> **Aim of the task**:
Quote the whole listing word for word. Do not include the pictures.

> **Dataset excerpt**:
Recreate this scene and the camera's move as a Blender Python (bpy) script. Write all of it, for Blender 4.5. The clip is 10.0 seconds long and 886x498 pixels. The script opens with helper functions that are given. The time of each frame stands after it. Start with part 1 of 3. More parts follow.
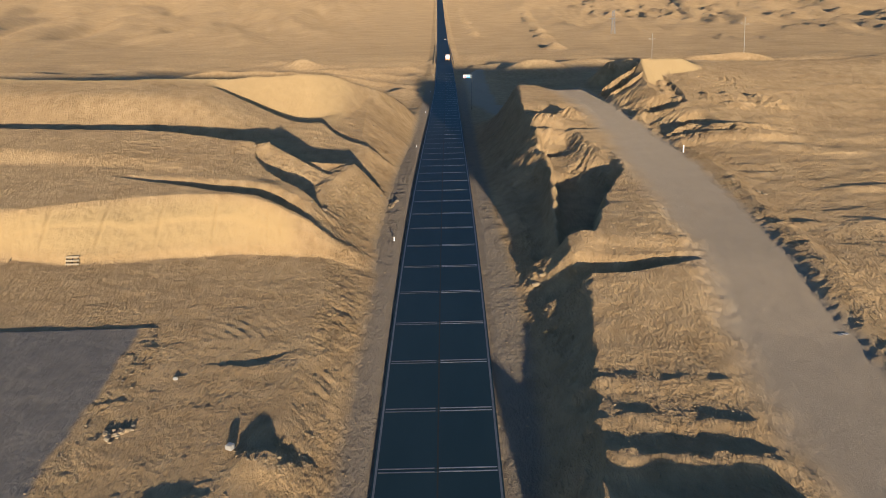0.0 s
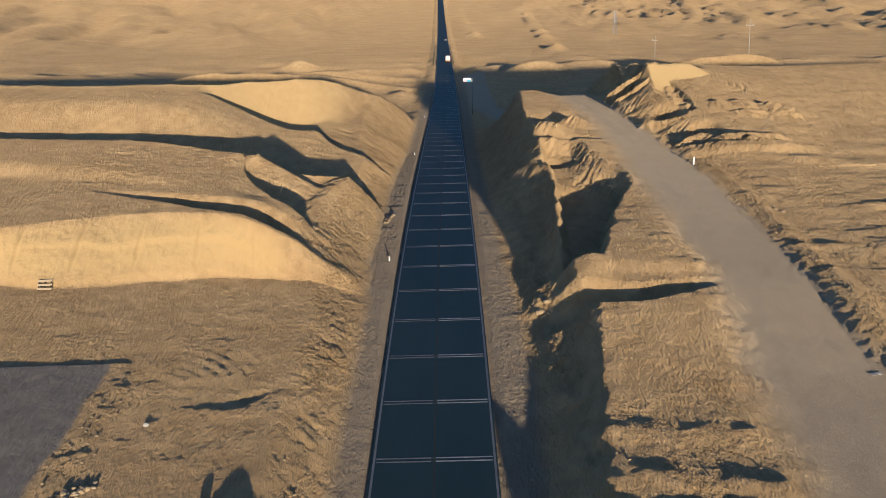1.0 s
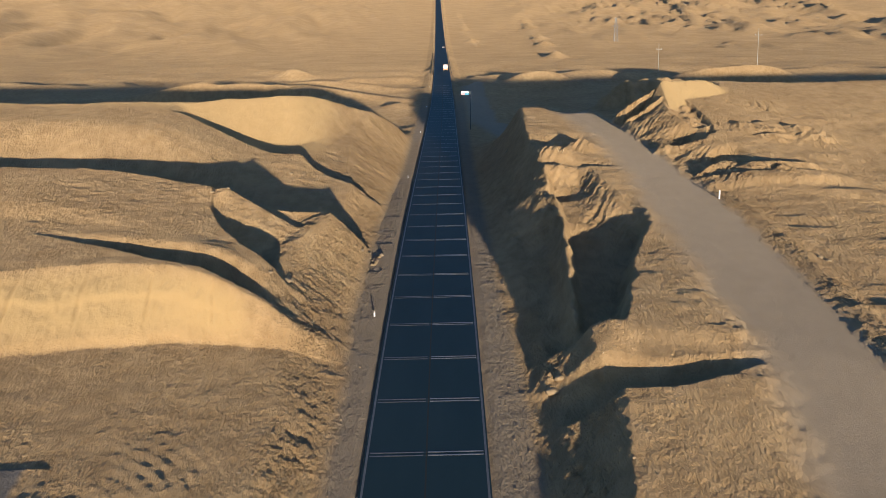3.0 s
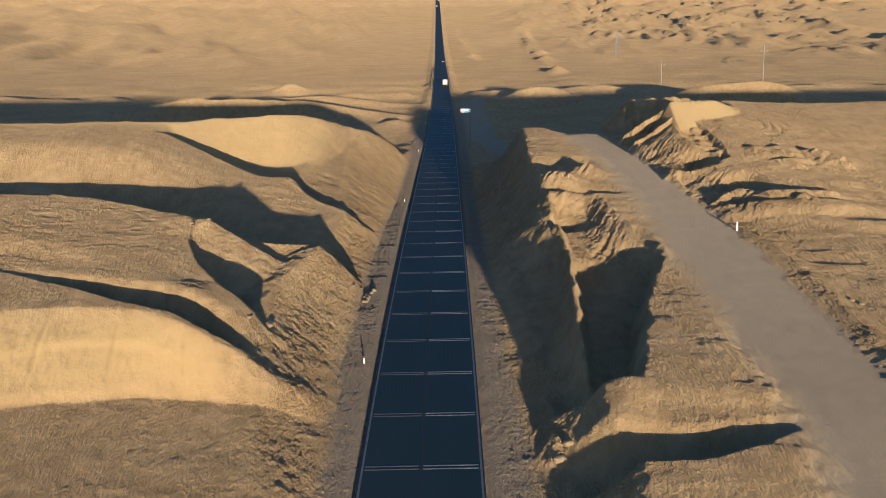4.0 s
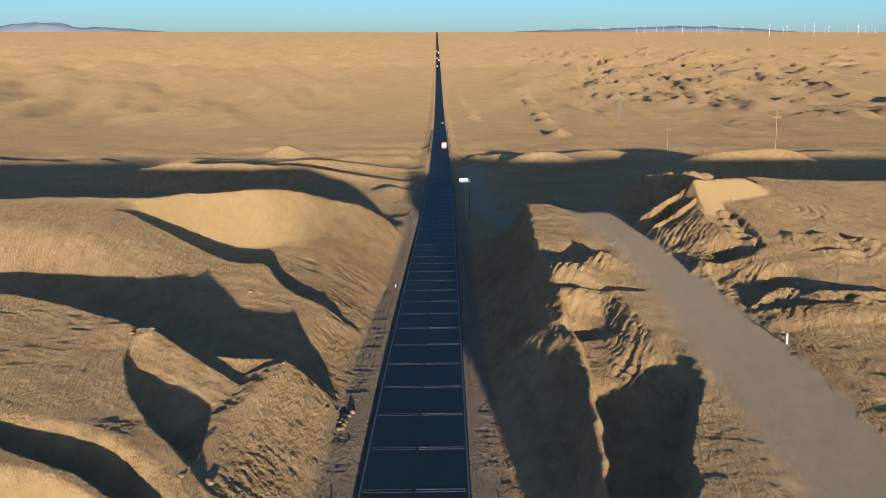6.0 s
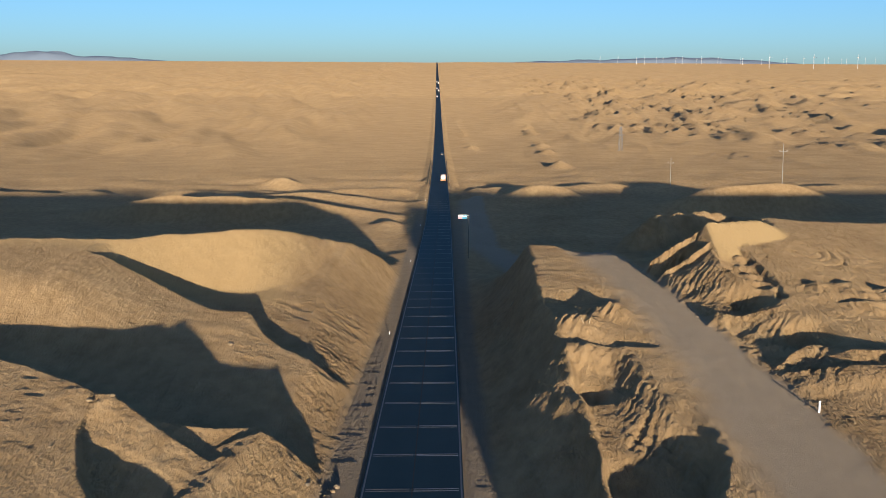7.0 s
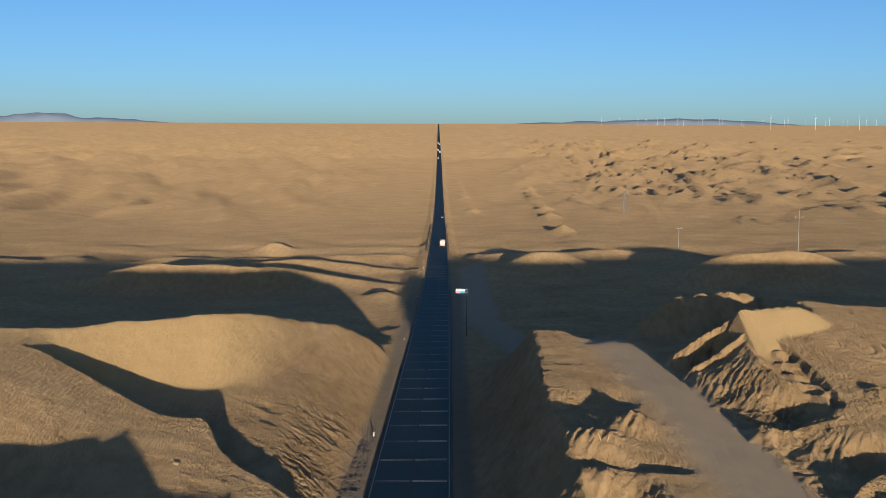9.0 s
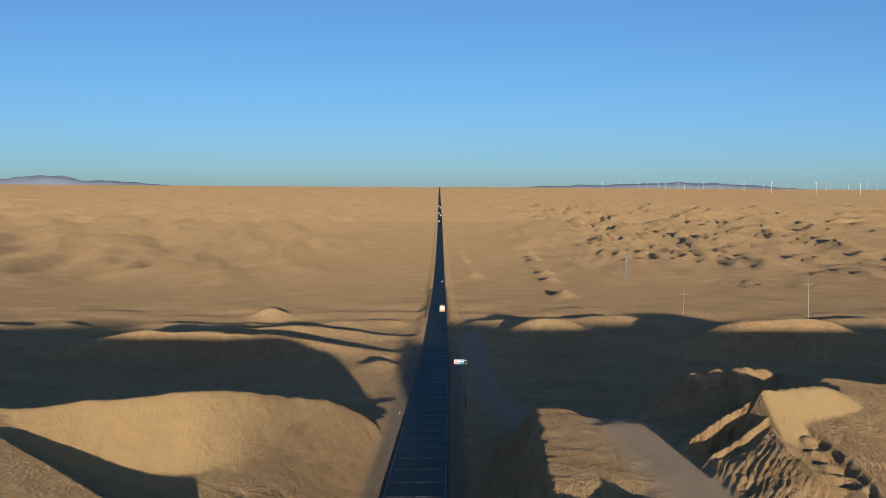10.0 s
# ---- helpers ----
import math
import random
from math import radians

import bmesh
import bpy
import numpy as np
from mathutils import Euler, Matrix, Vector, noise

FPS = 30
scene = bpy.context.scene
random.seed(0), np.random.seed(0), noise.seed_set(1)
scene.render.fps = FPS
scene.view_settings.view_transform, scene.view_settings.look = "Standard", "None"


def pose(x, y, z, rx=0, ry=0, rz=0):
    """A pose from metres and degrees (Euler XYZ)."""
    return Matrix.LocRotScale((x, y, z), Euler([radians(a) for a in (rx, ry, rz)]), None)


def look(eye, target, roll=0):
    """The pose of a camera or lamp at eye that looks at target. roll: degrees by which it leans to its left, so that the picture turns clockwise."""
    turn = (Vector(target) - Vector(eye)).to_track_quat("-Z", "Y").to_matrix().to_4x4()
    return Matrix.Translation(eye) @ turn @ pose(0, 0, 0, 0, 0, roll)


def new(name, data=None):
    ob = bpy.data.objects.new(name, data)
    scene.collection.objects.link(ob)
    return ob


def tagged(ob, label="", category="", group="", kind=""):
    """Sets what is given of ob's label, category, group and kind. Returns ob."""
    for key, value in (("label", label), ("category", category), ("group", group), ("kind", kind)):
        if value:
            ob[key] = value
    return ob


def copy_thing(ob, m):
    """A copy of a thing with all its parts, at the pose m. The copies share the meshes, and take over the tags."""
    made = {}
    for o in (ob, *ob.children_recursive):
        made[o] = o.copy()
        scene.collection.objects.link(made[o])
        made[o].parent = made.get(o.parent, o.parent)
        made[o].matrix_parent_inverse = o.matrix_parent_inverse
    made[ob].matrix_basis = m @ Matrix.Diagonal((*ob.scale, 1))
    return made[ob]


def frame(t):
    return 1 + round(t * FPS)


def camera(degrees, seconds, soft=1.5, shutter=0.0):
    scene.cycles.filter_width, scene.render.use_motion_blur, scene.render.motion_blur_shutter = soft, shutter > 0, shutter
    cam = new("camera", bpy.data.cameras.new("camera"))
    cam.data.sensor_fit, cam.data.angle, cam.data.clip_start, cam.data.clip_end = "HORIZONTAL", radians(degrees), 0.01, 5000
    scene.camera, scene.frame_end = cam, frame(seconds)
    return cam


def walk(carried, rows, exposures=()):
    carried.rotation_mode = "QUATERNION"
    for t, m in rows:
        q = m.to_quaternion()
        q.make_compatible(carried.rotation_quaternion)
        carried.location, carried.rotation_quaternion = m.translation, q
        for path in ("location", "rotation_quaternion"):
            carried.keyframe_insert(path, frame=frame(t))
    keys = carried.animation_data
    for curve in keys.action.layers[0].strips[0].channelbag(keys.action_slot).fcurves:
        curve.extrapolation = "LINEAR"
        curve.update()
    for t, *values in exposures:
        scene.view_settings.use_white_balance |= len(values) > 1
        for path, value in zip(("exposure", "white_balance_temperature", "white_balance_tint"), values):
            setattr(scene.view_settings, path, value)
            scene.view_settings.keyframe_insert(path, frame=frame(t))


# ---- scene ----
# ---------- camera and its way ----------
cam = camera(38.26, 10.0, soft=0.7)
PATH = [
    (0, (0.795, -10.708, 26.501), (0.708, 8.791, 22.054), -0.68),
    (0.5, (1.002, -6.854, 26.712), (0.899, 12.644, 22.258), -0.75),
    (1, (1.039, -2.756, 26.861), (0.942, 16.741, 22.405), -0.66),
    (1.5, (1.121, 1.358, 27.043), (1.034, 20.853, 22.577), -0.78),
    (2, (1.185, 5.541, 27.206), (1.108, 25.042, 22.765), -0.70),
    (2.5, (1.284, 10.330, 27.144), (1.213, 29.837, 22.730), -0.61),
    (4, (1.607, 25.017, 27.249), (1.554, 44.575, 23.070), -0.35),
    (4.5, (1.753, 30.281, 27.319), (1.694, 49.880, 23.337), -0.23),
    (5, (1.811, 35.751, 27.411), (1.763, 55.397, 23.663), -0.13),
    (5.5, (1.966, 41.212, 27.416), (1.922, 60.902, 23.906), -0.03),
    (7, (2.384, 57.348, 27.846), (2.355, 77.147, 25.019), 0.32),
    (7.5, (2.635, 62.788, 27.911), (2.598, 82.620, 25.324), 0.42),
    (8, (2.840, 68.245, 28.027), (2.795, 88.106, 25.668), 0.41),
    (8.5, (3.142, 73.473, 28.217), (3.087, 93.359, 26.091), 0.31),
    (9, (3.463, 78.890, 28.170), (3.400, 98.801, 26.283), 0.31),
    (9.5, (3.822, 84.498, 28.284), (3.743, 104.446, 26.843), 0.41),
    (10, (4.017, 90.239, 28.201), (3.931, 110.218, 27.299), 0.40),
]
walk(cam, [(t, look(eye, target, roll)) for t, eye, target, roll in PATH],
     exposures=[(0.0, 0.86), (5.0, 0.80), (7.5, 0.66), (10.0, 0.38)])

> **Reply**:
Recreate this scene and the camera's move as a Blender Python (bpy) script. Write all of it, for Blender 4.5. The clip is 10.0 seconds long and 886x498 pixels. The script opens with helper functions that are given. The time of each frame stands after it. Start with part 1 of 3. More parts follow.
0.0 s
1.0 s
3.0 s
4.0 s
6.0 s
7.0 s
9.0 s
10.0 s
# ---- helpers ----
import math
import random
from math import radians

import bmesh
import bpy
import numpy as np
from mathutils import Euler, Matrix, Vector, noise

FPS = 30
scene = bpy.context.scene
random.seed(0), np.random.seed(0), noise.seed_set(1)
scene.render.fps = FPS
scene.view_settings.view_transform, scene.view_settings.look = "Standard", "None"


def pose(x, y, z, rx=0, ry=0, rz=0):
    """A pose from metres and degrees (Euler XYZ)."""
    return Matrix.LocRotScale((x, y, z), Euler([radians(a) for a in (rx, ry, rz)]), None)


def look(eye, target, roll=0):
    """The pose of a camera or lamp at eye that looks at target. roll: degrees by which it leans to its left, so that the picture turns clockwise."""
    turn = (Vector(target) - Vector(eye)).to_track_quat("-Z", "Y").to_matrix().to_4x4()
    return Matrix.Translation(eye) @ turn @ pose(0, 0, 0, 0, 0, roll)


def new(name, data=None):
    ob = bpy.data.objects.new(name, data)
    scene.collection.objects.link(ob)
    return ob


def tagged(ob, label="", category="", group="", kind=""):
    """Sets what is given of ob's label, category, group and kind. Returns ob."""
    for key, value in (("label", label), ("category", category), ("group", group), ("kind", kind)):
        if value:
            ob[key] = value
    return ob


def copy_thing(ob, m):
    """A copy of a thing with all its parts, at the pose m. The copies share the meshes, and take over the tags."""
    made = {}
    for o in (ob, *ob.children_recursive):
        made[o] = o.copy()
        scene.collection.objects.link(made[o])
        made[o].parent = made.get(o.parent, o.parent)
        made[o].matrix_parent_inverse = o.matrix_parent_inverse
    made[ob].matrix_basis = m @ Matrix.Diagonal((*ob.scale, 1))
    return made[ob]


def frame(t):
    return 1 + round(t * FPS)


def camera(degrees, seconds, soft=1.5, shutter=0.0):
    scene.cycles.filter_width, scene.render.use_motion_blur, scene.render.motion_blur_shutter = soft, shutter > 0, shutter
    cam = new("camera", bpy.data.cameras.new("camera"))
    cam.data.sensor_fit, cam.data.angle, cam.data.clip_start, cam.data.clip_end = "HORIZONTAL", radians(degrees), 0.01, 5000
    scene.camera, scene.frame_end = cam, frame(seconds)
    return cam


def walk(carried, rows, exposures=()):
    carried.rotation_mode = "QUATERNION"
    for t, m in rows:
        q = m.to_quaternion()
        q.make_compatible(carried.rotation_quaternion)
        carried.location, carried.rotation_quaternion = m.translation, q
        for path in ("location", "rotation_quaternion"):
            carried.keyframe_insert(path, frame=frame(t))
    keys = carried.animation_data
    for curve in keys.action.layers[0].strips[0].channelbag(keys.action_slot).fcurves:
        curve.extrapolation = "LINEAR"
        curve.update()
    for t, *values in exposures:
        scene.view_settings.use_white_balance |= len(values) > 1
        for path, value in zip(("exposure", "white_balance_temperature", "white_balance_tint"), values):
            setattr(scene.view_settings, path, value)
            scene.view_settings.keyframe_insert(path, frame=frame(t))


# ---- scene ----
# ---------- camera and its way ----------
cam = camera(38.26, 10.0, soft=0.7)
PATH = [
    (0, (0.795, -10.708, 26.501), (0.708, 8.791, 22.054), -0.68),
    (0.5, (1.002, -6.854, 26.712), (0.899, 12.644, 22.258), -0.75),
    (1, (1.039, -2.756, 26.861), (0.942, 16.741, 22.405), -0.66),
    (1.5, (1.121, 1.358, 27.043), (1.034, 20.853, 22.577), -0.78),
    (2, (1.185, 5.541, 27.206), (1.108, 25.042, 22.765), -0.70),
    (2.5, (1.284, 10.330, 27.144), (1.213, 29.837, 22.730), -0.61),
    (4, (1.607, 25.017, 27.249), (1.554, 44.575, 23.070), -0.35),
    (4.5, (1.753, 30.281, 27.319), (1.694, 49.880, 23.337), -0.23),
    (5, (1.811, 35.751, 27.411), (1.763, 55.397, 23.663), -0.13),
    (5.5, (1.966, 41.212, 27.416), (1.922, 60.902, 23.906), -0.03),
    (7, (2.384, 57.348, 27.846), (2.355, 77.147, 25.019), 0.32),
    (7.5, (2.635, 62.788, 27.911), (2.598, 82.620, 25.324), 0.42),
    (8, (2.840, 68.245, 28.027), (2.795, 88.106, 25.668), 0.41),
    (8.5, (3.142, 73.473, 28.217), (3.087, 93.359, 26.091), 0.31),
    (9, (3.463, 78.890, 28.170), (3.400, 98.801, 26.283), 0.31),
    (9.5, (3.822, 84.498, 28.284), (3.743, 104.446, 26.843), 0.41),
    (10, (4.017, 90.239, 28.201), (3.931, 110.218, 27.299), 0.40),
]
walk(cam, [(t, look(eye, target, roll)) for t, eye, target, roll in PATH],
     exposures=[(0.0, 0.86), (5.0, 0.80), (7.5, 0.66), (10.0, 0.38)])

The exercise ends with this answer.